In a move that could be a preview of what’s to come in cash-strapped states, Wisconsin’s newly elected Republican governor announced a sweeping plan on Friday that would cut benefits for state employees, including those in the University of Wisconsin system, and eradicate the collective-bargaining rights that academic employees won just two years ago.
The proposal by Gov. Scott Walker is aimed at plugging a $137-million hole in the current budget, and assisting in closing a $3.6-billion shortfall projected for the next biennial budget.
“We must take immediate action to ensure fiscal stability in our state,” Mr. Walker said on Friday as he released details of his “budget repair” bill. “This is ultimately saying we have a choice. We can do this, or we can see thousands of public-sector employees laid off.”
Under the bill, government workers would contribute to half the cost of their pension, about 5.8 percent of their pay, and pay at least 12.6 percent of health-care premiums, up from about 6 percent now.
But perhaps the most significant part of the legislation is what it would do to collective bargaining in the state. While the measure would significantly curtail that privilege for the vast majority of state employees, it would specifically remove the right of the university system’s faculty and staff members to bargain collectively.

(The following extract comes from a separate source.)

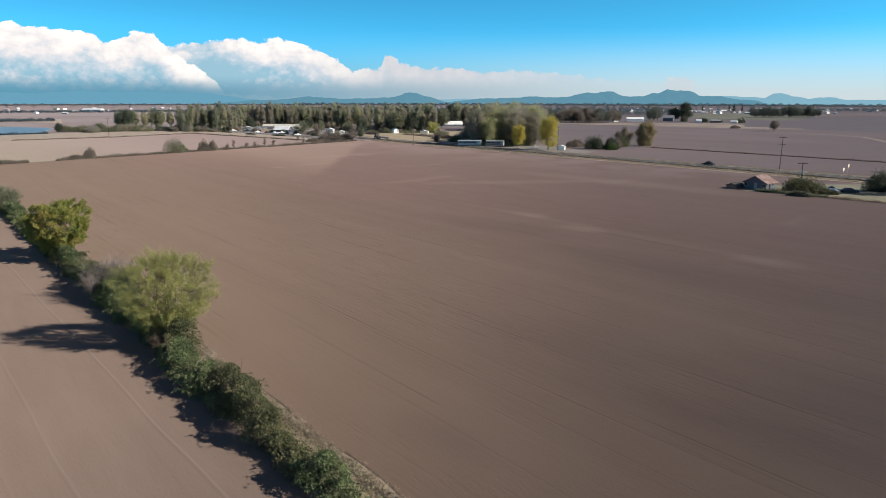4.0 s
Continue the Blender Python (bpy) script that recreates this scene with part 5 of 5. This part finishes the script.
# ---- hills ----
def hill(label, seed, bumps, d, depth, mat, low=-0.32):
    """A far range: rounded summits (bearing, height in degrees, width), wooded slopes towards the plain."""
    rng = np.random.default_rng(seed)
    a0 = min(b[0] - 2.6 * b[2] for b in bumps)
    a1 = max(b[0] + 2.6 * b[2] for b in bumps)
    n, rows = 160, 9
    A = np.linspace(a0, a1, n)
    prof = np.zeros(n)
    for c, h, wd in bumps:
        prof += ((h - low) * np.exp(-0.5 * ((A - c) / wd) ** 2)) ** 5
    prof = prof ** 0.2
    for fq in (1.3, 2.9, 6.1, 12.0):
        prof *= 1 + 0.055 / fq ** 0.5 * np.sin(A * fq + rng.uniform(0, 6.28))
    V = []
    for j in range(rows):
        f = j / (rows - 1)
        for i in range(n):
            e = low + prof[i]
            top = 25 + d * math.tan(radians(e))
            wave = 1 - 0.18 * math.sin(A[i] * 5 + j) * (1 - f) * f * 4 * 0.5
            dd = d - depth * (1 - f)
            z = max(-1.0, top) * (f ** 0.8) * wave - 1.0 * (1 - f)
            r = radians(A[i])
            V.append((math.sin(r) * dd - 22.6, math.cos(r) * dd + 27.2, z))
    back = [(x * 1.012, y * 1.012, -1.0) for x, y, z in V[-n:]]
    V += back
    F = [(j * n + i, j * n + i + 1, (j + 1) * n + i + 1, (j + 1) * n + i) for j in range(rows) for i in range(n - 1)]
    tagged(new("hill", mesh_np("hill", V, F, mat, True)), label, "hill", kind="structure")


M_HILL1 = hill_material("haze_glow_hills", (0.05, 0.07, 0.05), HILL_HAZE_NEAR, 0.82)
M_HILL2 = hill_material("pale_haze_glow_hills", (0.05, 0.07, 0.05), HILL_HAZE_FAR, 0.93)
M_HILL3 = hill_material("hazy_mountain", (0.05, 0.07, 0.05), HILL_HAZE_LEFT, 0.96)
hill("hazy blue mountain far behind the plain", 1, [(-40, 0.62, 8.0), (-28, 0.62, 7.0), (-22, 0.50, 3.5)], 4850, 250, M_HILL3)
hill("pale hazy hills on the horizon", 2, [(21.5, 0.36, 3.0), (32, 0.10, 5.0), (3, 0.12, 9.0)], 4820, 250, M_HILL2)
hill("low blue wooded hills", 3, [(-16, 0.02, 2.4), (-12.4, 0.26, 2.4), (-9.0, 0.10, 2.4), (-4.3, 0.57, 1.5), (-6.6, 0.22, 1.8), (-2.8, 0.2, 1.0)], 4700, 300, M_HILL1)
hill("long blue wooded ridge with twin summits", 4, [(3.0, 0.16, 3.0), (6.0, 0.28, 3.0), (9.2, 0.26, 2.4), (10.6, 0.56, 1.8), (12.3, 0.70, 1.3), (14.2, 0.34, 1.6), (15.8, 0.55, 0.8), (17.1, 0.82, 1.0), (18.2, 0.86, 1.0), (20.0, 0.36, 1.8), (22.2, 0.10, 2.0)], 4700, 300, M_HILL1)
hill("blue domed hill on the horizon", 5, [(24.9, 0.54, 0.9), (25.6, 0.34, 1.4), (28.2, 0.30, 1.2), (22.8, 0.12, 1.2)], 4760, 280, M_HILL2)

That right was just won in 2009 under a bill signed by then-Gov. Jim Doyle, a Democrat. Since then, faculty members on two University of Wisconsin campuses, Eau Claire and Superior, have voted in favor of collective bargaining, and elections are close to being held on several other campuses, according to Mark Evenson, vice president of the higher-education group for the American Federation of Teachers in Wisconsin.
“We knew during the election campaign that Walker wasn’t friendly to labor unions, but we weren’t sure that he’d actually go through with a pretty radical version of what he talked about,” Mr. Evenson, a professor of Spanish on the system’s Platteville campus, said in an interview on Sunday.
If the unions have any hope of defeating the governor’s proposal, they will need to work quickly. It’s scheduled to be introduced in the Legislature on Thursday. Because Republicans gained control of both chambers in the November election, the measure is expected to move easily through the Legislature.
Prepared for Opposition
Opponents are planning rallies for Tuesday at the State Capitol in Madison. Mr. Walker is prepared for the worst. He said on Friday that the Wisconsin National Guard will provide state services if necessary.
Unclear is the impact of the governor’s proposal on the union of graduate students on the Madison campus. If they are considered academic employees, they would no longer be allowed to organize under Mr. Walker’s plan. If they are considered state employees, the union could remain, but it would be severely limited in what it could bargain for. At most risk could be tuition remission.
Friday’s announcement by Governor Walker comes after years of stagnant state higher-education budgets, which has hit the flagship Madison campus particularly hard. With faculty pay lagging behind its peers’, Madison has been losing faculty members to well-off private institutions and lower-ranked public universities.
Today, about 18 percent of Madison’s budget comes from the state, compared with 35 percent in 1974.
In response to declining state support, Madison’s chancellor, Carolyn A. (Biddy) Martin, proposed last fall a plan, dubbed the New Badger Partnership, that would free the university from state controls over various parts of its operation, allowing it to set differential tuition, provide more student aid, and compensate faculty members separately from pay plans for other state agencies.
Last week, the faculty senate at Madison adopted the principles of Ms. Martin’s proposal. What, if anything, the governor will accept from the New Badger Partnership might become clearer later this month when he is scheduled to release his budget blueprint for the 2011-13 biennial.
If Madison is freed from the constraints of the state-employee system, faculty and staff there might be spared the worst of Mr. Walker’s cutbacks in state benefits.
“The state budget is the big unknown,” Judith N. Burstyn, a chemistry professor on the Madison campus and chair of the executive committee of the Faculty Senate, said in an interview. She worries that the governor’s actions will just make it more difficult to retain and recruit faculty members.
“Walker may have opened the state for business,” she added, repeating a phrase the governor has used since he was elected, “but he also opened the gate for a brain drain from the state.”
In a joint statement on Friday, the president of the University of Wisconsin Board of Regents, Charles Pruitt, and the president of the university system, Kevin P. Reilly, said the time has come for the state to give the university system the flexibility it needs to compete.
“We believe that universities freed from outdated laws and regulations will grow stronger,” they said, “while those that remain overly constrained will fall further behind.”